Stability of tenure – Appointments and transfers bring in huge bribes to corrupt officials and politicians. As tenures shorten both efficiency and accountability suffer. In UP, the average tenure of an IAS officer in the last ten years is said to be as low as four months. In the IPS it is even lower, leading to a wisecrack that ’agar hafte, hafte ki posting hogi to hafta banaya karenge’.
Several reforms are needed here. Powers of transfers of all class II officers should be with Head of the Department and not with the government. At least for higher ranks of the civil services, e.g., Chief Secretary and DGP, postings may be made contractual for a fixed period of at least two years (as is being done in GoI for Secretaries in the Ministries of Home, Defence and Finance). Stability index should be calculated for important posts, such as Secretaries, Deputy Commissioners and District Supdt of Police. An average of at least two years for each group be fixed, so that although government would be free to transfer an officer before two years without calling for his explanation, the average must be maintained above two years. This would mean that for every short-tenure someone else must have a sufficiently long tenure to maintain the average.
In the ultimate analysis, the constraints to human development are rooted in inappropriate government structure, badly designed programmes, lack of appropriate monitoring and evaluation and poor governance.
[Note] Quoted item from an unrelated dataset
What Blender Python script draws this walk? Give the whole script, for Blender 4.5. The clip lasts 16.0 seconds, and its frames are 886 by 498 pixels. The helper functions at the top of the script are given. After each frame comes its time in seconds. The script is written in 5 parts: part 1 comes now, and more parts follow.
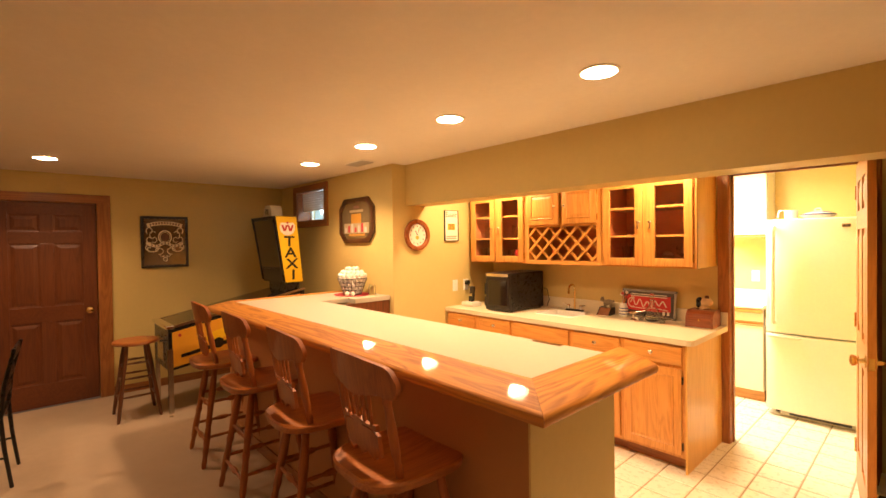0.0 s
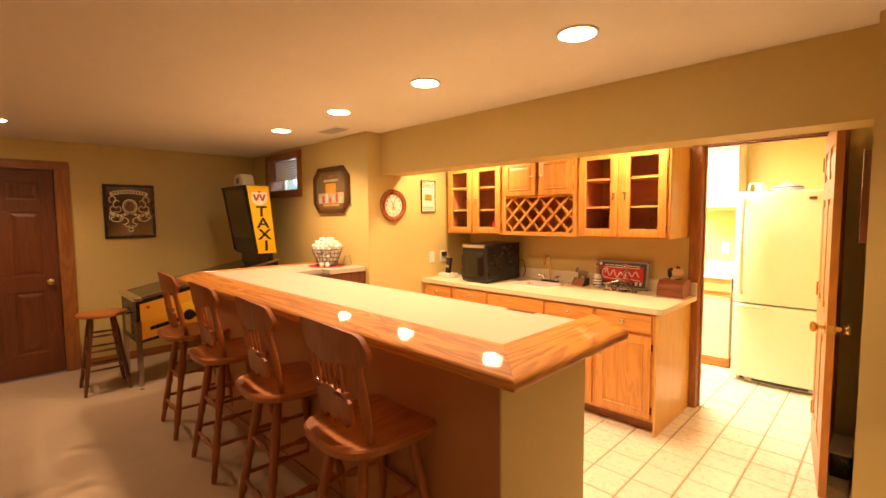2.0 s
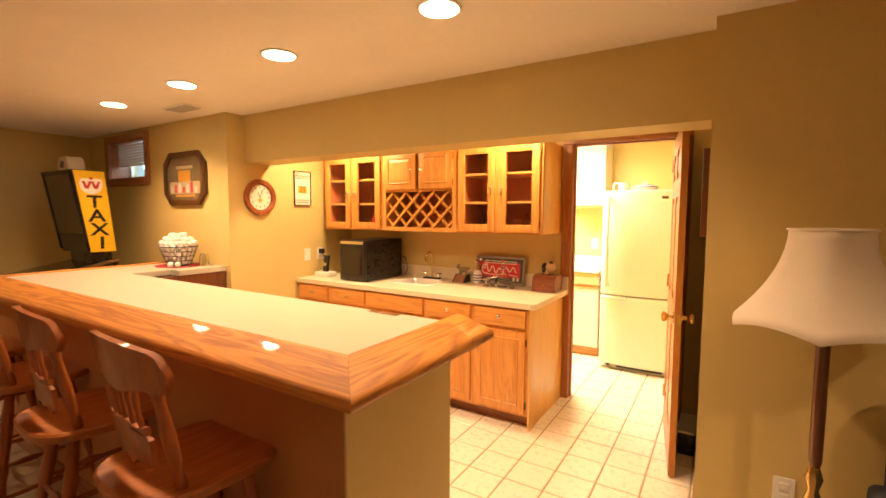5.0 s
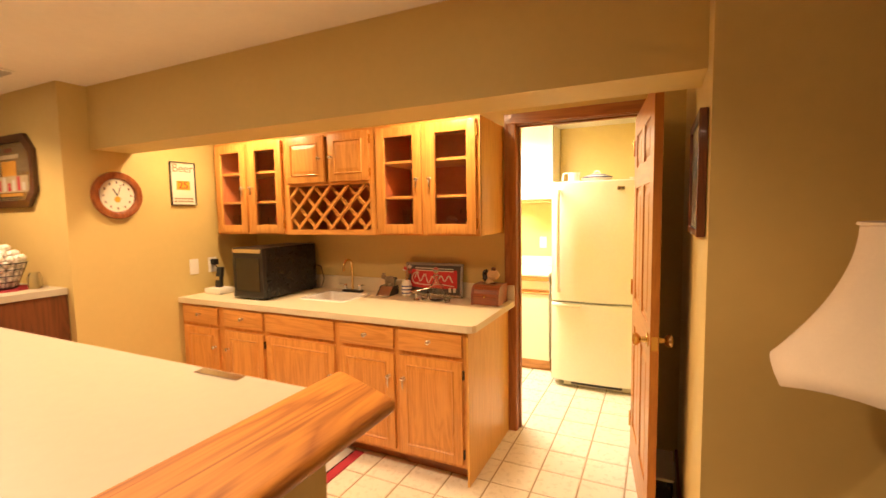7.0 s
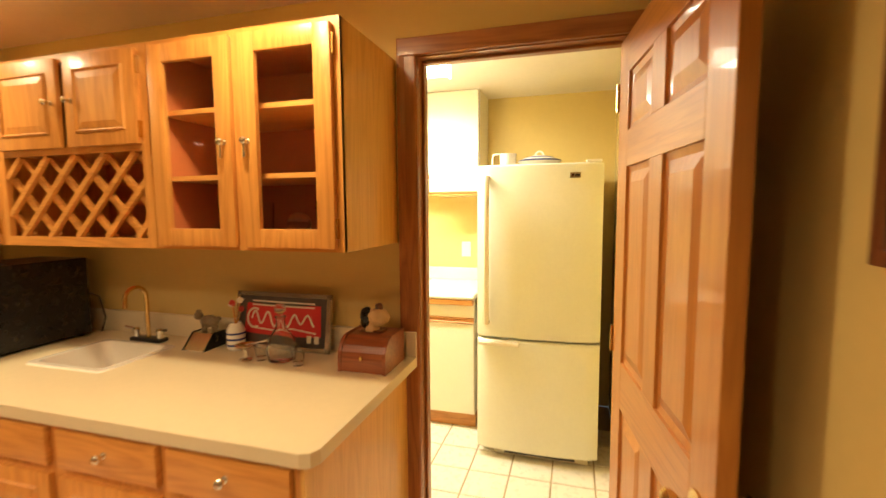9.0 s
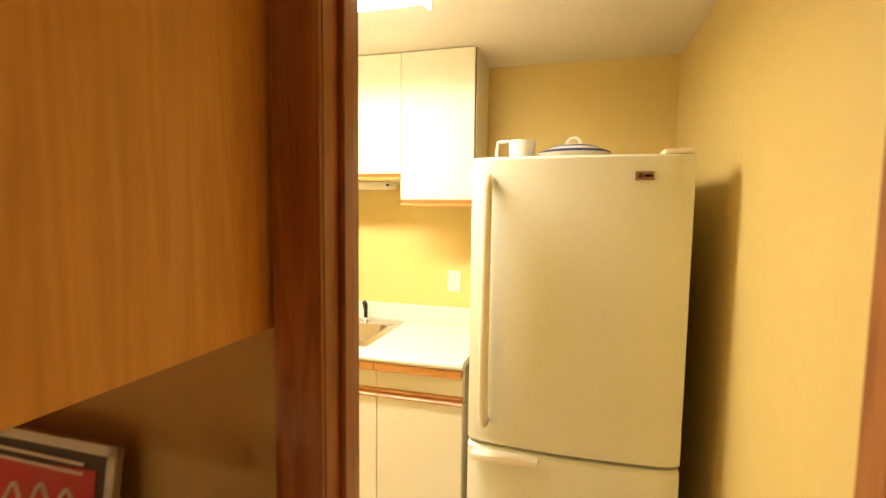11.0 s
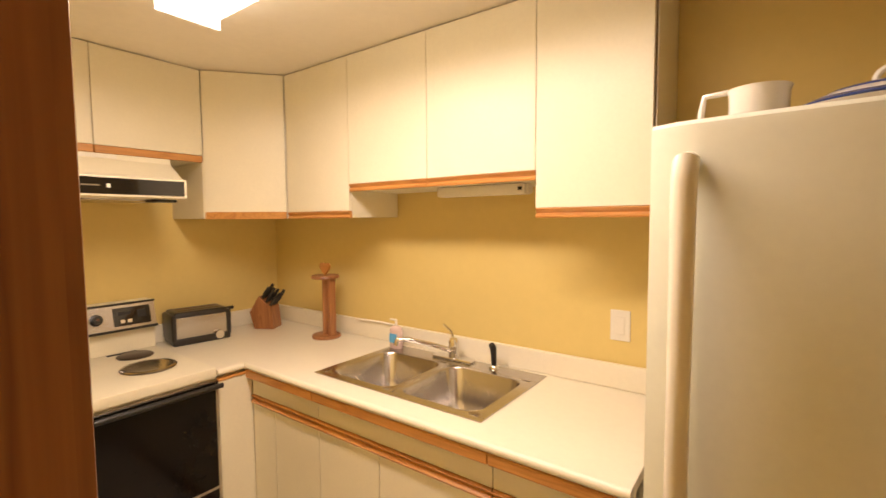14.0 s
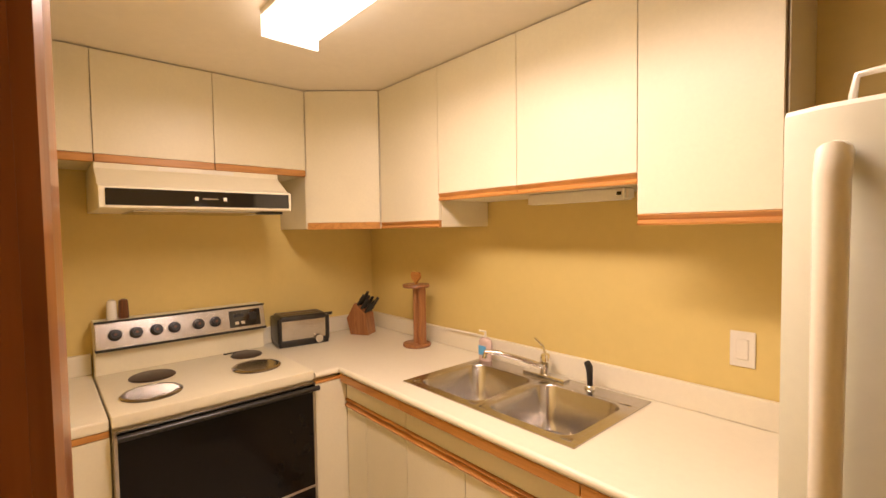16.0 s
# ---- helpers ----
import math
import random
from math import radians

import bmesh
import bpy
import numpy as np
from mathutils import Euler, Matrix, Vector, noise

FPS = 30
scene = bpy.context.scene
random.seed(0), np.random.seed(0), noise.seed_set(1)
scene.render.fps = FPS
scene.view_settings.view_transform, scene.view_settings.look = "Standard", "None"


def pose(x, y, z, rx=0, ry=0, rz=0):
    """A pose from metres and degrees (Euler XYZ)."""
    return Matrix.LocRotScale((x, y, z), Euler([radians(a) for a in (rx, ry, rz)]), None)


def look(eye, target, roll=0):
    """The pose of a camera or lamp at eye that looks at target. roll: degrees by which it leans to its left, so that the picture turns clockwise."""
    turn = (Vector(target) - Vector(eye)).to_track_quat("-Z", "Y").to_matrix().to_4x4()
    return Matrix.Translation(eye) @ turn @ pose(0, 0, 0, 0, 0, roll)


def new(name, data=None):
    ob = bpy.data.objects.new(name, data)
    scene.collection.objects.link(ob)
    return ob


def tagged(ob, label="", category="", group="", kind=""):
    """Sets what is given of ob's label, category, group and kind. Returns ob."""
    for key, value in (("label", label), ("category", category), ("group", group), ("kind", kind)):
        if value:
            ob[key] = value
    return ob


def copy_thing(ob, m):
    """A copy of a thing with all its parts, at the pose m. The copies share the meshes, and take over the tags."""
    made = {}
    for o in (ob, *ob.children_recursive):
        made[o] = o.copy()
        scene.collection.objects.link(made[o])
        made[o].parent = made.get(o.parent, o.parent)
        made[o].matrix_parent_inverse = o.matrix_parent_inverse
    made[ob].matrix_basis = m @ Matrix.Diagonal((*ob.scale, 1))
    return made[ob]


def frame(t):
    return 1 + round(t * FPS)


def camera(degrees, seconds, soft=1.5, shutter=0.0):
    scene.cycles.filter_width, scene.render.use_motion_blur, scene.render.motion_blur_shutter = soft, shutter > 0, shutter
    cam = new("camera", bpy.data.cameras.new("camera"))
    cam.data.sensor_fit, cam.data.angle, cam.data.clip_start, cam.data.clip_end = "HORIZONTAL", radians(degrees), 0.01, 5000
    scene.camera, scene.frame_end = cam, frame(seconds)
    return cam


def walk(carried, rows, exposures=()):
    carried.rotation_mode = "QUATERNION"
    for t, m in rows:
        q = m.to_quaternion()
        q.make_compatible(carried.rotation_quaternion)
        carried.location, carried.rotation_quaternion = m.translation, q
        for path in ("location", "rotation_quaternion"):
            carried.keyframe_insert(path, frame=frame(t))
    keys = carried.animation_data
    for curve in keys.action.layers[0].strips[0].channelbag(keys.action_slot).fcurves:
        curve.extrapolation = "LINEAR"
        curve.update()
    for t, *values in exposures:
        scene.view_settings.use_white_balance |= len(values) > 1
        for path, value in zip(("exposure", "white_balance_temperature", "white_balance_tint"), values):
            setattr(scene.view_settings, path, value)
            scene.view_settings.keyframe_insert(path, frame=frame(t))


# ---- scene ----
cam = camera(89.0, 16.0, 1.5, 0.5)
PATH = [
    (0, (1.035, -3.885, 1.555), (-0.437, -2.531, 1.526), -0.8),
    (0.5, (1.029, -3.877, 1.546), (-0.437, -2.519, 1.476), -0.6),
    (1, (1.026, -3.869, 1.54), (-0.428, -2.499, 1.434), -0.5),
    (1.5, (1.024, -3.858, 1.53), (-0.411, -2.471, 1.398), -0.5),
    (2, (1.025, -3.842, 1.524), (-0.38, -2.426, 1.379), -0.5),
    (2.5, (1.035, -3.823, 1.519), (-0.325, -2.364, 1.375), -0.5),
    (3, (1.043, -3.801, 1.514), (-0.259, -2.29, 1.374), -0.4),
    (3.5, (1.048, -3.77, 1.512), (-0.19, -2.206, 1.371), -0.2),
    (4, (1.05, -3.728, 1.502), (-0.124, -2.115, 1.362), -0.1),
    (4.2, (1.048, -3.706, 1.502), (-0.101, -2.077, 1.356), 0.0),
    (6.5, (0.893, -3.097, 1.489), (-0.007, -1.318, 1.332), -0.6),
    (7, (0.834, -2.869, 1.489), (-0.025, -1.071, 1.324), -1.0),
    (7.5, (0.793, -2.608, 1.481), (0.006, -0.777, 1.313), -1.0),
    (8, (0.725, -2.304, 1.472), (0.033, -0.436, 1.29), -0.3),
    (8.5, (0.652, -1.983, 1.464), (0.05, -0.084, 1.283), -0.3),
    (9, (0.572, -1.639, 1.477), (0.014, 0.273, 1.296), -0.4),
    (9.5, (0.491, -1.34, 1.492), (-0.037, 0.581, 1.323), -0.2),
    (9.7, (0.452, -1.229, 1.499), (-0.052, 0.7, 1.339), -0.1),
    (11.8, (0.286, -0.305, 1.53), (-0.277, 1.607, 1.366), 1.8),
    (12, (0.261, -0.242, 1.529), (-0.329, 1.661, 1.362), 1.7),
    (12.5, (0.251, -0.128, 1.529), (-0.462, 1.734, 1.379), 0.7),
    (13, (0.234, -0.045, 1.542), (-0.637, 1.75, 1.396), -0.1),
    (13.5, (0.223, 0.026, 1.547), (-0.814, 1.73, 1.41), -0.5),
    (14, (0.21, 0.062, 1.555), (-0.969, 1.672, 1.425), -0.4),
    (14.5, (0.203, 0.09, 1.561), (-1.089, 1.612, 1.439), -0.3),
    (15, (0.195, 0.11, 1.558), (-1.184, 1.555, 1.449), -0.5),
    (15.5, (0.194, 0.117, 1.558), (-1.255, 1.492, 1.463), -0.6),
    (16, (0.193, 0.118, 1.553), (-1.297, 1.449, 1.469), -0.8),
]
EXPOSURES = [(0.0, 0.66, 6750, 14), (4.0, 0.64, 6700, 14), (6.5, 0.42, 6550, 13), (7.5, 0.22, 6500, 11), (8.0, 0.14, 6450, 7), (9.0, -0.1, 6250, 1), (9.5, -0.18, 6250, 2), (12.0, -0.93, 6450, 10), (12.5, -1.04, 6450, 12), (13.0, -1.22, 6450, 16), (13.5, -1.43, 6500, 20), (14.0, -1.57, 6550, 24), (16.0, -1.64, 6550, 29)]
walk(cam, [(t, look(eye, target, roll)) for t, eye, target, roll in PATH], EXPOSURES)

# ---- light ----
world = bpy.data.worlds.new("world")
scene.world = world
world.use_nodes = True
world.node_tree.nodes["Background"].inputs[0].default_value = (0.55, 0.65, 0.8, 1)
world.node_tree.nodes["Background"].inputs[1].default_value = 0.3

WARM = (1.0, 0.655, 0.375)
TUBE = (1.0, 0.855, 0.69)
CEIL = 2.29
# The first can is unseen, added to brighten the wall behind the floor lamp.
CANS = [(2.2, -3.1), (0.052, -2.045), (-0.906, -2.03), (-1.856, -2.0), (-2.81, -1.98), (-3.843, -3.77)]
ALCOVE_CANS = [(-1.80, -0.75), (-0.30, -0.75)]
# Unseen row behind the camera, added as fill; its places are assumed.
REAR_FILL_CANS = [(-3.0, -5.4), (-1.0, -5.4), (1.2, -5.4)]
CAN_WATTS, REAR_FILL_WATTS, ALCOVE_WATTS, TUBE_WATTS = 58.0, 6.0, 47.0, 60.0


def down_lamp(name, x, y, z, watts, colour, size, spread=150):
    data = bpy.data.lights.new(name, "SPOT")
    data.energy, data.color, data.shadow_soft_size = watts, colour, size
    data.spot_size, data.spot_blend = radians(spread), 0.7
    ob = new(name, data)
    ob.matrix_basis = pose(x, y, z)
    return ob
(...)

Action is needed on all these fronts.
However, the above described policy reforms would require strong political support. In some rogue states political pressures for distribution of patronage are so intense that there is no time or inclination for the ministers and bureaucrats to do conceptual thinking, design good programmes, weed out those that are not functioning well and monitor the programmes with a view to improve the effectiveness of delivery. One can only hope that these states would learn from the positive example of other states where the Chief Ministers have overcome the anti-incumbency factor by improving governance and thereby achieving inclusive growth.